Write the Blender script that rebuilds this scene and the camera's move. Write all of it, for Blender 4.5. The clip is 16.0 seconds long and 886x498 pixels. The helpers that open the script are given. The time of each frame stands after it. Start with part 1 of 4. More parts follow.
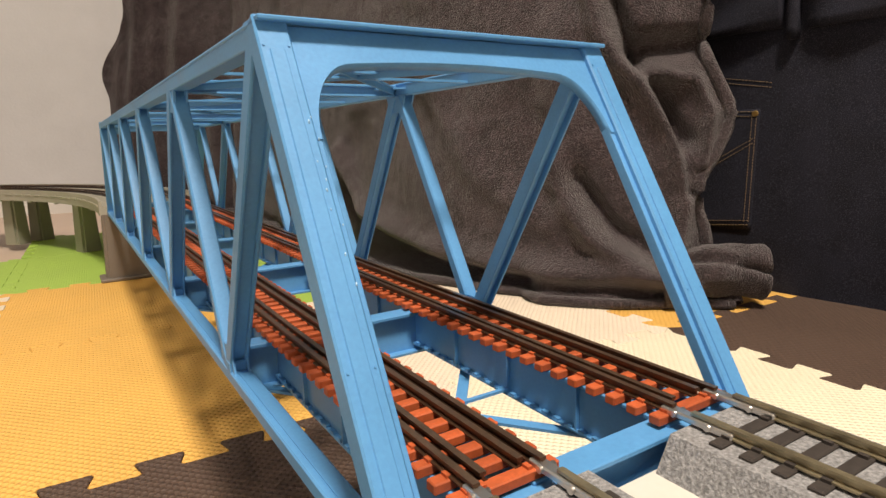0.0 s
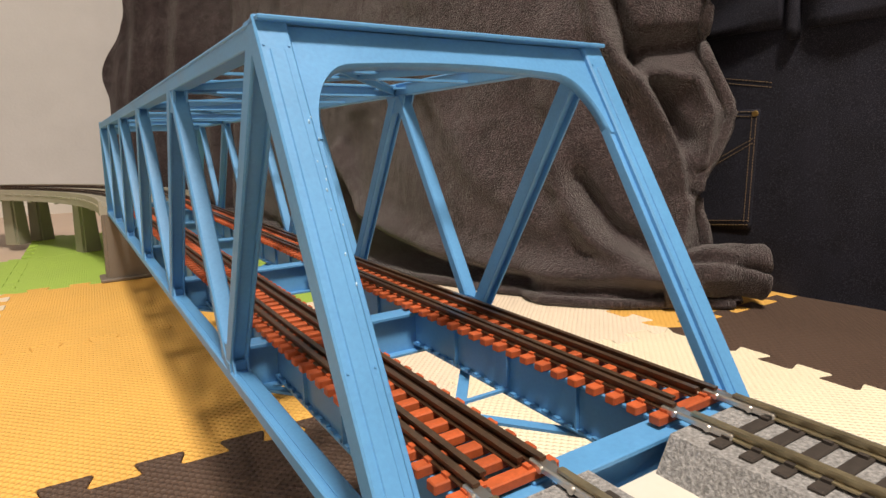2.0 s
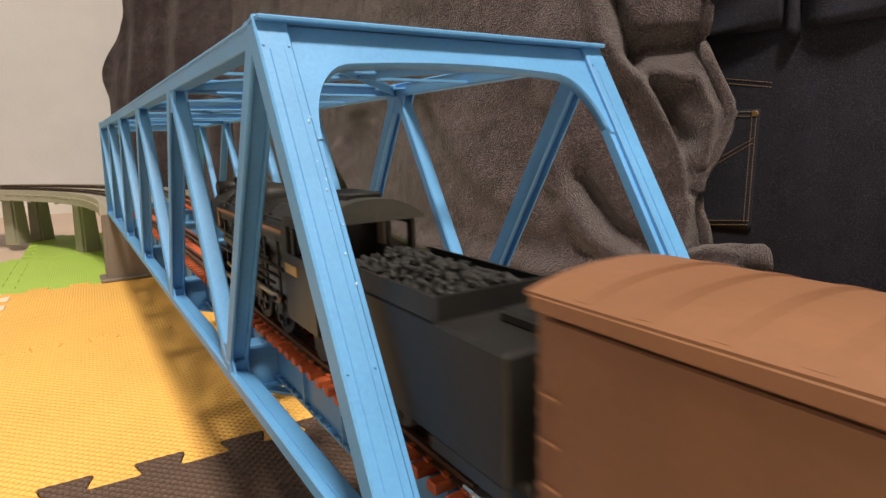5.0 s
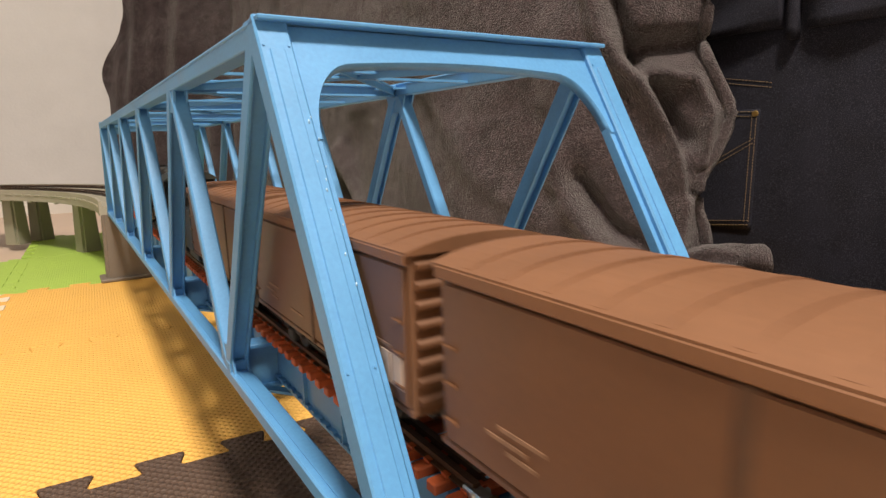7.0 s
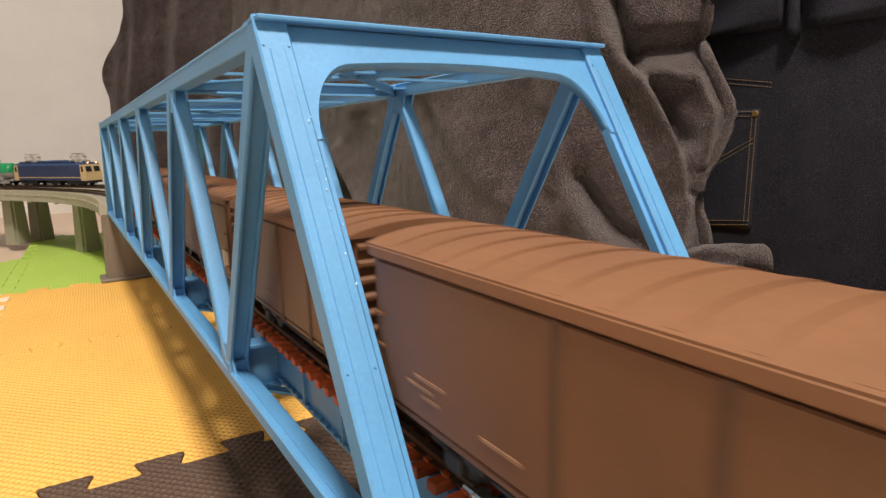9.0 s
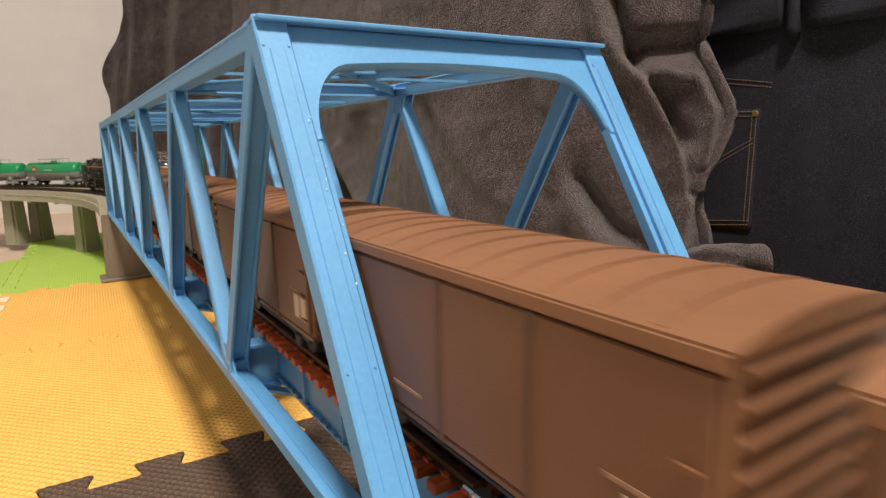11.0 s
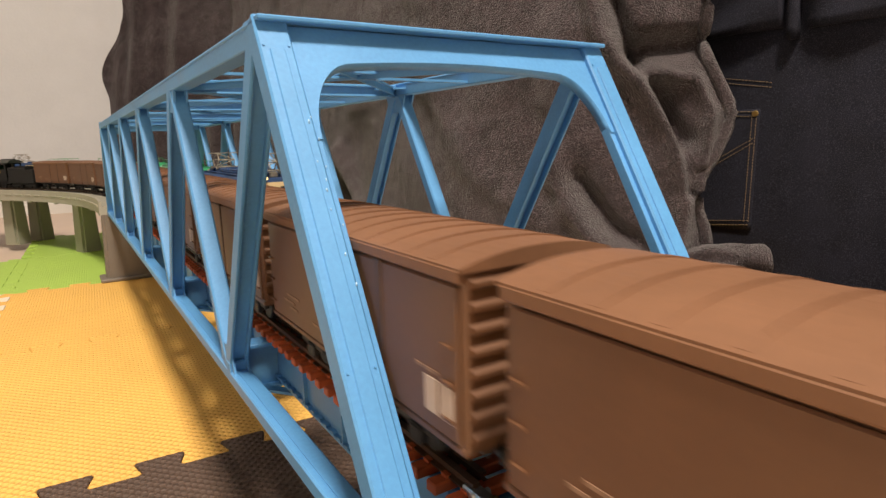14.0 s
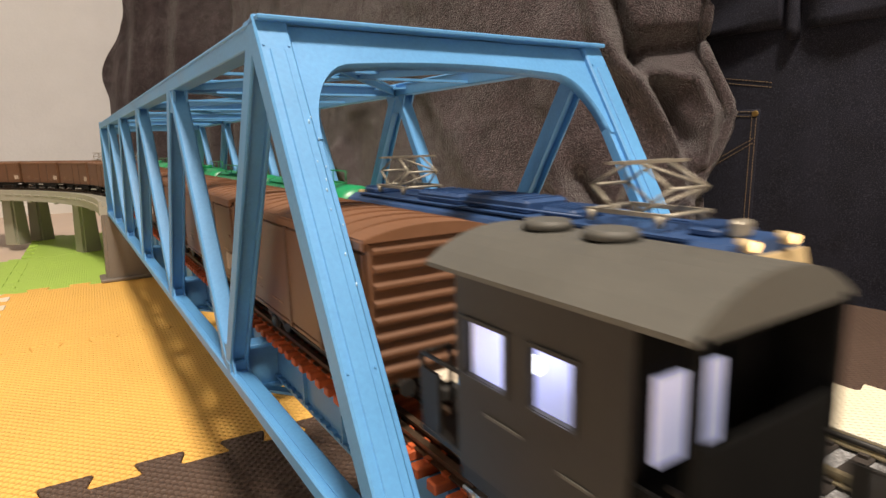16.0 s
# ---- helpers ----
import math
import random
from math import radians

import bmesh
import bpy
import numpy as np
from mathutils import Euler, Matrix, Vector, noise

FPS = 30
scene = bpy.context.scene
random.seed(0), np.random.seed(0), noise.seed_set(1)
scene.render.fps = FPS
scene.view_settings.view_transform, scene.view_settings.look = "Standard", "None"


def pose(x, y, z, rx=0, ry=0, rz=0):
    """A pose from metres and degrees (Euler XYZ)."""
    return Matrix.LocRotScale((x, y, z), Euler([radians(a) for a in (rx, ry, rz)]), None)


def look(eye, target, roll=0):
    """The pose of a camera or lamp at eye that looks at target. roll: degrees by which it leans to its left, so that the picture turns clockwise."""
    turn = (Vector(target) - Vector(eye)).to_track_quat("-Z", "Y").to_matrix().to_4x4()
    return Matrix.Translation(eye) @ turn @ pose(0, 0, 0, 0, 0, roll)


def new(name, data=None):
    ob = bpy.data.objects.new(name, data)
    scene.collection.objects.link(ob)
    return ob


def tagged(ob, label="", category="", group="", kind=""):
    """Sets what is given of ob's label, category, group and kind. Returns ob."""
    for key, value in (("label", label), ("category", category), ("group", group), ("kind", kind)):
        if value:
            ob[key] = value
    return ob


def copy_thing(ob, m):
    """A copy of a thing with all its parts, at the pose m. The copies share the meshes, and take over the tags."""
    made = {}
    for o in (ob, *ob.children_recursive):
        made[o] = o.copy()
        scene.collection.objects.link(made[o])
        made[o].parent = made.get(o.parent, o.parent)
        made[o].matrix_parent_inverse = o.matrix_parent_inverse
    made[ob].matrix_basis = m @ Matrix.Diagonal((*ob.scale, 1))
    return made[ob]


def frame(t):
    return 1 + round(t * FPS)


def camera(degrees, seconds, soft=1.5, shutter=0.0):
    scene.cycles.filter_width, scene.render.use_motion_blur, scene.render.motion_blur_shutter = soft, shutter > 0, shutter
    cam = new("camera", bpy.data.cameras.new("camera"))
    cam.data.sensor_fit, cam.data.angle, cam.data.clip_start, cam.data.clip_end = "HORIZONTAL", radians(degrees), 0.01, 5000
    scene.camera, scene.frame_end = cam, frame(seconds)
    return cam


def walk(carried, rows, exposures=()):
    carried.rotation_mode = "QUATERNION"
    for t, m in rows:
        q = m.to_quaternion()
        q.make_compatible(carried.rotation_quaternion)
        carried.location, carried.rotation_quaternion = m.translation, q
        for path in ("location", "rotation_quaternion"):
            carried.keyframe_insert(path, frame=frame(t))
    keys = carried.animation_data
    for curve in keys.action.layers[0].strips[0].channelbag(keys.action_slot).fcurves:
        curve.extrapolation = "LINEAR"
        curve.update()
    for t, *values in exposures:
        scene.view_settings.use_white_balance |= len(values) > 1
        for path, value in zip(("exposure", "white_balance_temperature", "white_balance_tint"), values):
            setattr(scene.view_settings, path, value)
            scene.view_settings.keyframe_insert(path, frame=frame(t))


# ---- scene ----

> WORK INSTRUCTIONS
Print the complete listing exactly as it stands, without its pictures.

> OUTPUT BELOW
Write the Blender script that rebuilds this scene and the camera's move. Write all of it, for Blender 4.5. The clip is 16.0 seconds long and 886x498 pixels. The helpers that open the script are given. The time of each frame stands after it. Start with part 1 of 4. More parts follow.
0.0 s
2.0 s
5.0 s
7.0 s
9.0 s
11.0 s
14.0 s
16.0 s
# ---- helpers ----
import math
import random
from math import radians

import bmesh
import bpy
import numpy as np
from mathutils import Euler, Matrix, Vector, noise

FPS = 30
scene = bpy.context.scene
random.seed(0), np.random.seed(0), noise.seed_set(1)
scene.render.fps = FPS
scene.view_settings.view_transform, scene.view_settings.look = "Standard", "None"


def pose(x, y, z, rx=0, ry=0, rz=0):
    """A pose from metres and degrees (Euler XYZ)."""
    return Matrix.LocRotScale((x, y, z), Euler([radians(a) for a in (rx, ry, rz)]), None)


def look(eye, target, roll=0):
    """The pose of a camera or lamp at eye that looks at target. roll: degrees by which it leans to its left, so that the picture turns clockwise."""
    turn = (Vector(target) - Vector(eye)).to_track_quat("-Z", "Y").to_matrix().to_4x4()
    return Matrix.Translation(eye) @ turn @ pose(0, 0, 0, 0, 0, roll)


def new(name, data=None):
    ob = bpy.data.objects.new(name, data)
    scene.collection.objects.link(ob)
    return ob


def tagged(ob, label="", category="", group="", kind=""):
    """Sets what is given of ob's label, category, group and kind. Returns ob."""
    for key, value in (("label", label), ("category", category), ("group", group), ("kind", kind)):
        if value:
            ob[key] = value
    return ob


def copy_thing(ob, m):
    """A copy of a thing with all its parts, at the pose m. The copies share the meshes, and take over the tags."""
    made = {}
    for o in (ob, *ob.children_recursive):
        made[o] = o.copy()
        scene.collection.objects.link(made[o])
        made[o].parent = made.get(o.parent, o.parent)
        made[o].matrix_parent_inverse = o.matrix_parent_inverse
    made[ob].matrix_basis = m @ Matrix.Diagonal((*ob.scale, 1))
    return made[ob]


def frame(t):
    return 1 + round(t * FPS)


def camera(degrees, seconds, soft=1.5, shutter=0.0):
    scene.cycles.filter_width, scene.render.use_motion_blur, scene.render.motion_blur_shutter = soft, shutter > 0, shutter
    cam = new("camera", bpy.data.cameras.new("camera"))
    cam.data.sensor_fit, cam.data.angle, cam.data.clip_start, cam.data.clip_end = "HORIZONTAL", radians(degrees), 0.01, 5000
    scene.camera, scene.frame_end = cam, frame(seconds)
    return cam


def walk(carried, rows, exposures=()):
    carried.rotation_mode = "QUATERNION"
    for t, m in rows:
        q = m.to_quaternion()
        q.make_compatible(carried.rotation_quaternion)
        carried.location, carried.rotation_quaternion = m.translation, q
        for path in ("location", "rotation_quaternion"):
            carried.keyframe_insert(path, frame=frame(t))
    keys = carried.animation_data
    for curve in keys.action.layers[0].strips[0].channelbag(keys.action_slot).fcurves:
        curve.extrapolation = "LINEAR"
        curve.update()
    for t, *values in exposures:
        scene.view_settings.use_white_balance |= len(values) > 1
        for path, value in zip(("exposure", "white_balance_temperature", "white_balance_tint"), values):
            setattr(scene.view_settings, path, value)
            scene.view_settings.keyframe_insert(path, frame=frame(t))


# ---- scene ----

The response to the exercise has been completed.